Subject: Re: File Lock in TCL - DN [1]


Jean-Claude Wippler <jcw@equi4.com> - 03 Jun 1999 - comp.lang.tcl

 Tony Metters wrote:
 >
 > Is it possible to obtain a lock on a file using TCL ?

 Here's a mechanism I once got from Alexandre Ferrieux:

         Lock:   open $file {CREAT EXCL WRONLY} ;# you can even
                                                 # write info into it
         Unlock: file delete $file

 It works well in the most common cases.  It gets (a lot) hairier for
 solutions which do not use a separate lock file.

 Some Unix systems use flock, others lockf, others ioctl, and Windows has
 yet another library function for it (sopen).  When used with NFS, you
 have to accept that:

   - some systems will ignore locks, or ignore only across the network
   - some systems have no advisory locks, others only advisory locks
   - some systems can fatally lock up multiple machines (trhough lockd)

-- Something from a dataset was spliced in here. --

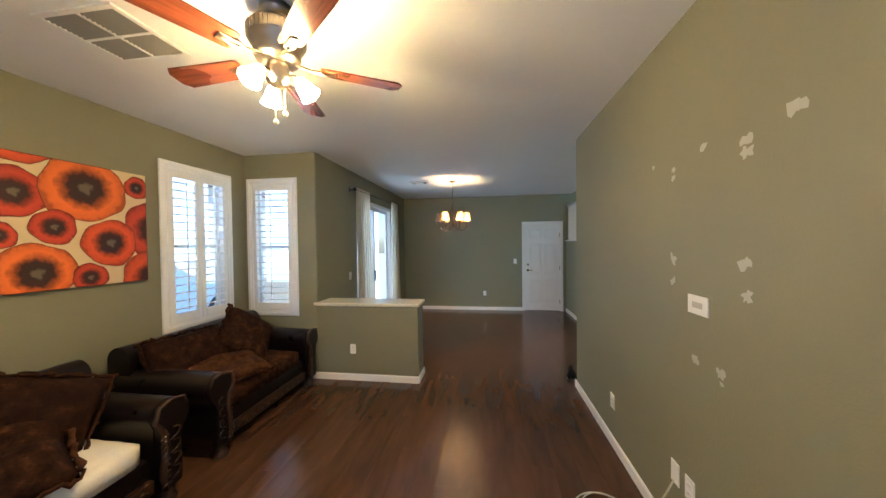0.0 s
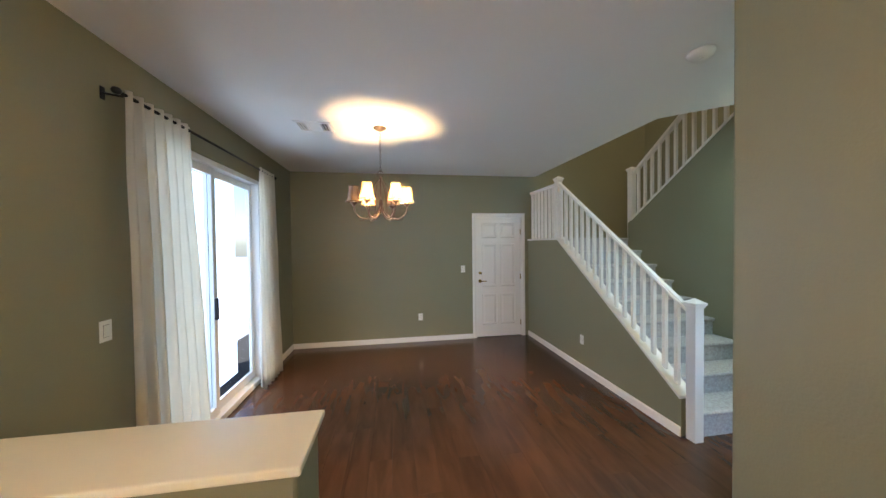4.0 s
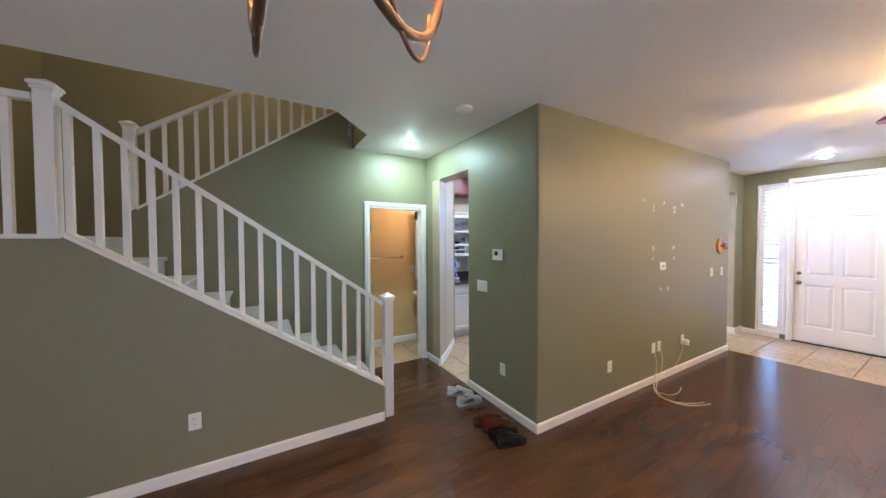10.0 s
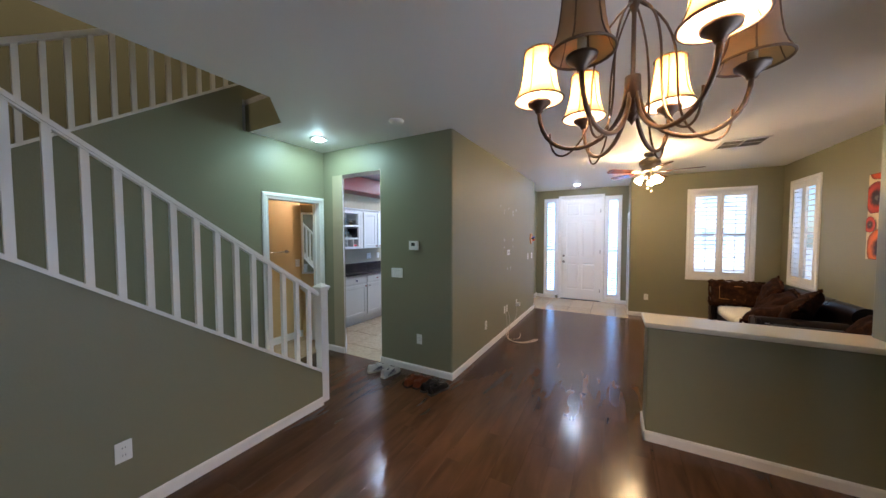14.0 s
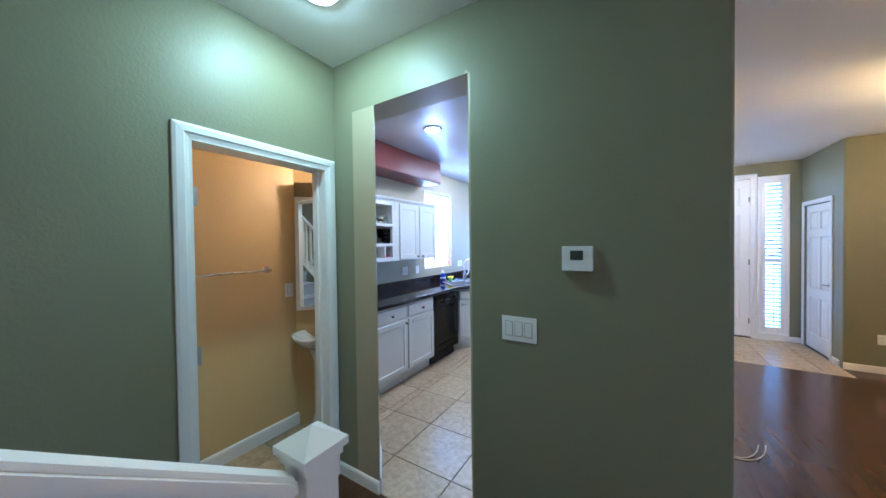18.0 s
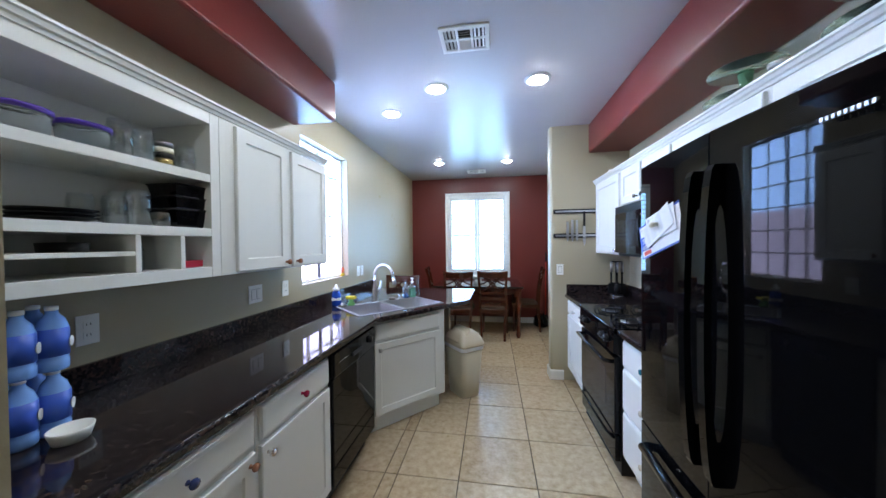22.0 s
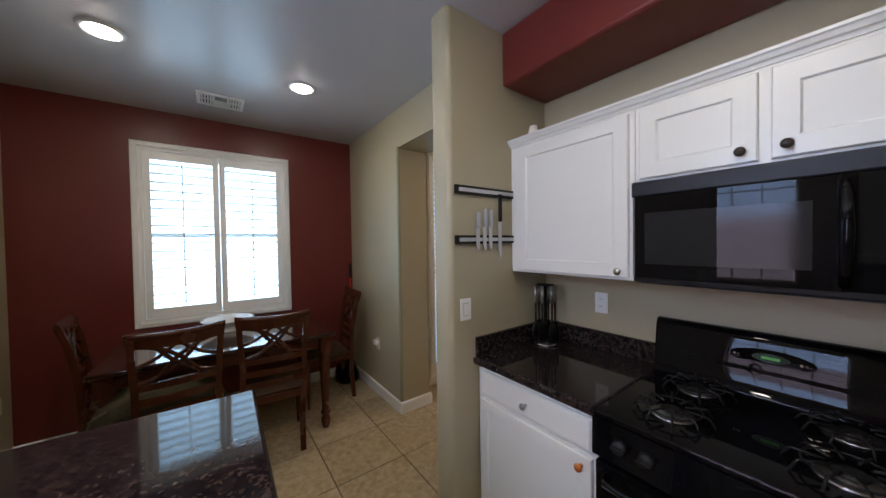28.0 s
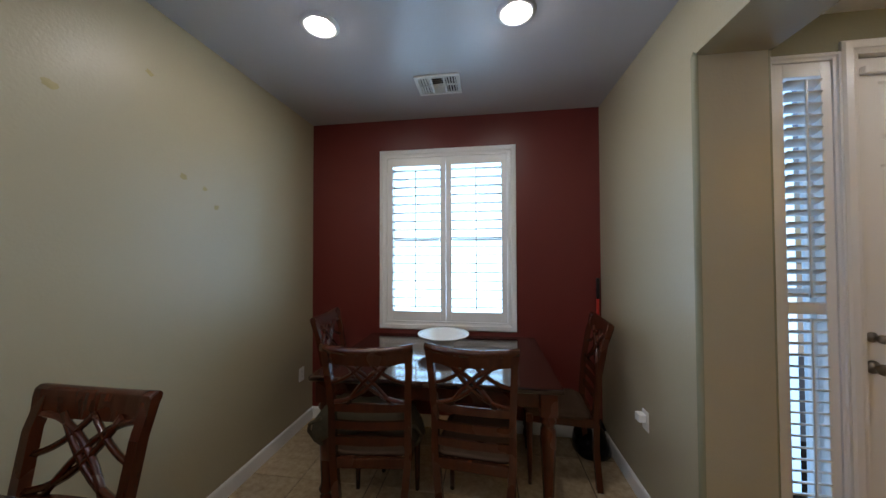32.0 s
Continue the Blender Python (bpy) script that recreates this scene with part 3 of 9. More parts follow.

 So I guess the answer is: in pure Tcl, you can use the lines shown above
 for basic locking, but the more genreal case is very complex (and not a
 Tcl-specific problem).

 I ended up doing different things on Windows, Linux, and Solaris, and
 accepting the fact that locks over NFS were impossible to get right.
 The code I came up with is buried in this source file, around line 300:
     http://www.equi4.com/metakit/mk4tcl/mk4tcl.cpp

 Some good locking reference material I found on the net a while back,
 were the sources of IMAP (http://www.washington.edu/imap/) and procmail
 (ftp://ftp.informatik.rwth-aachen.de/pub/packages/procmail/).

 -- Jean-Claude

 P.S. My server is being moved, it/I may be inaccessible for a day or so.